-- Begin --

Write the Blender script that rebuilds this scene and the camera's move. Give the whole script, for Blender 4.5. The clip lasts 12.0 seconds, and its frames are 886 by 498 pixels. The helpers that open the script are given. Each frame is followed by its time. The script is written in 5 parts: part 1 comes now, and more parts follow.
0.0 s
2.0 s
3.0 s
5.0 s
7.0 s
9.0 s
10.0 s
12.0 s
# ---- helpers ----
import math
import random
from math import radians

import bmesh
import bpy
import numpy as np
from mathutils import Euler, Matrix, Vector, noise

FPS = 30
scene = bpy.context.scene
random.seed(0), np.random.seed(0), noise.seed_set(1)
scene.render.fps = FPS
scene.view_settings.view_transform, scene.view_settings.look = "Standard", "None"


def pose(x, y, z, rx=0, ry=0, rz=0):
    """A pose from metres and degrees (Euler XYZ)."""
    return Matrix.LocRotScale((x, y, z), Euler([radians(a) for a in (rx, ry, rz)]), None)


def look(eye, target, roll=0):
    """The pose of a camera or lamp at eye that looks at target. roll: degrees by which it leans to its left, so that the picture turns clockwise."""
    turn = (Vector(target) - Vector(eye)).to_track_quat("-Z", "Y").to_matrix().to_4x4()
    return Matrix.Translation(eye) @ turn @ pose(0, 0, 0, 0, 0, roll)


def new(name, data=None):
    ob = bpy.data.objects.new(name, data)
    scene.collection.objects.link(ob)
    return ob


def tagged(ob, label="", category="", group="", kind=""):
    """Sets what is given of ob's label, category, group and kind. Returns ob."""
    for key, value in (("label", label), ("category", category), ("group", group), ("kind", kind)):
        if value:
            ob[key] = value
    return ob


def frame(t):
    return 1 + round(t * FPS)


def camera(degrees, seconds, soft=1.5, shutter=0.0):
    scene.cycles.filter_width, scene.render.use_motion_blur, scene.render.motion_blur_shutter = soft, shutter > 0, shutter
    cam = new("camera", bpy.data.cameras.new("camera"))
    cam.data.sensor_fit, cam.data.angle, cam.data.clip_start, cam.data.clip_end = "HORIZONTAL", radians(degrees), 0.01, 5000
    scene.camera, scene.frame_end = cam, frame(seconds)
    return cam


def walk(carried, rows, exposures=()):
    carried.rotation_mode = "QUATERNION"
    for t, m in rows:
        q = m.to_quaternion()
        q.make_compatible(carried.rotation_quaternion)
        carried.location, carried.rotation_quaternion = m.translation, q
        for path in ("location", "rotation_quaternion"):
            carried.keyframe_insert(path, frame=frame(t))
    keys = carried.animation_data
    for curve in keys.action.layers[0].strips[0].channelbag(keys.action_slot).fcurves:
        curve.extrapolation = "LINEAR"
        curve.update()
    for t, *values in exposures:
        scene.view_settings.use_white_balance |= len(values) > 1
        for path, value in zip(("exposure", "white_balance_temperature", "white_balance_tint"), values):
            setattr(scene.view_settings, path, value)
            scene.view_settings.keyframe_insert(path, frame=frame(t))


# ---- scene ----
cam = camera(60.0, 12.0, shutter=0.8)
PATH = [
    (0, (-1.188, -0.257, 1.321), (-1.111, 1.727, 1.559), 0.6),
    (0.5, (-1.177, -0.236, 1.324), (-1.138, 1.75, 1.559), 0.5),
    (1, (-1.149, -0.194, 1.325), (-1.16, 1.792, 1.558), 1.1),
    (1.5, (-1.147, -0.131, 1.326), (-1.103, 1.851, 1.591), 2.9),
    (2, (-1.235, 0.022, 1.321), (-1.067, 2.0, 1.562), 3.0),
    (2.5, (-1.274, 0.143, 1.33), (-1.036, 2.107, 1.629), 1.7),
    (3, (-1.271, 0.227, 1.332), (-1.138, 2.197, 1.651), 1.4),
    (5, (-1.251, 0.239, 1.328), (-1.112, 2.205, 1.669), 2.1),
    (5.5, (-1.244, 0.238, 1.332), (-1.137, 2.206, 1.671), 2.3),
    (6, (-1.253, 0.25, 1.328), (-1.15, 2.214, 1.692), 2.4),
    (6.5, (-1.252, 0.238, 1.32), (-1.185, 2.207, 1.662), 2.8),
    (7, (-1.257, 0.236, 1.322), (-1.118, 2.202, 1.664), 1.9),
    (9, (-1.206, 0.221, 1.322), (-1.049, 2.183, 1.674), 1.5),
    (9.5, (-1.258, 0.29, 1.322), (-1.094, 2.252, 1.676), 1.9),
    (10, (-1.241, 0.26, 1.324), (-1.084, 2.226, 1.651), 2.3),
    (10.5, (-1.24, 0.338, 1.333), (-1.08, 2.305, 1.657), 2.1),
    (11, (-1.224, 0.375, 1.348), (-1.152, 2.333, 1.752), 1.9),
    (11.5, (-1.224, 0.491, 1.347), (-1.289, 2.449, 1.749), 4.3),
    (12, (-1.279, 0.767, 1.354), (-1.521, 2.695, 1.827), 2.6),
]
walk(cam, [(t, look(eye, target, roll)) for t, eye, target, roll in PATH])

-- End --

▶ _Aim of the exercise_: Repeat, character for character, the lines of the material above from the line with "what is given" through the line with "shutter > 0, shutter".

▶ _Result_:
    """Sets what is given of ob's label, category, group and kind. Returns ob."""
    for key, value in (("label", label), ("category", category), ("group", group), ("kind", kind)):
        if value:
            ob[key] = value
    return ob


def frame(t):
    return 1 + round(t * FPS)


def camera(degrees, seconds, soft=1.5, shutter=0.0):
    scene.cycles.filter_width, scene.render.use_motion_blur, scene.render.motion_blur_shutter = soft, shutter > 0, shutter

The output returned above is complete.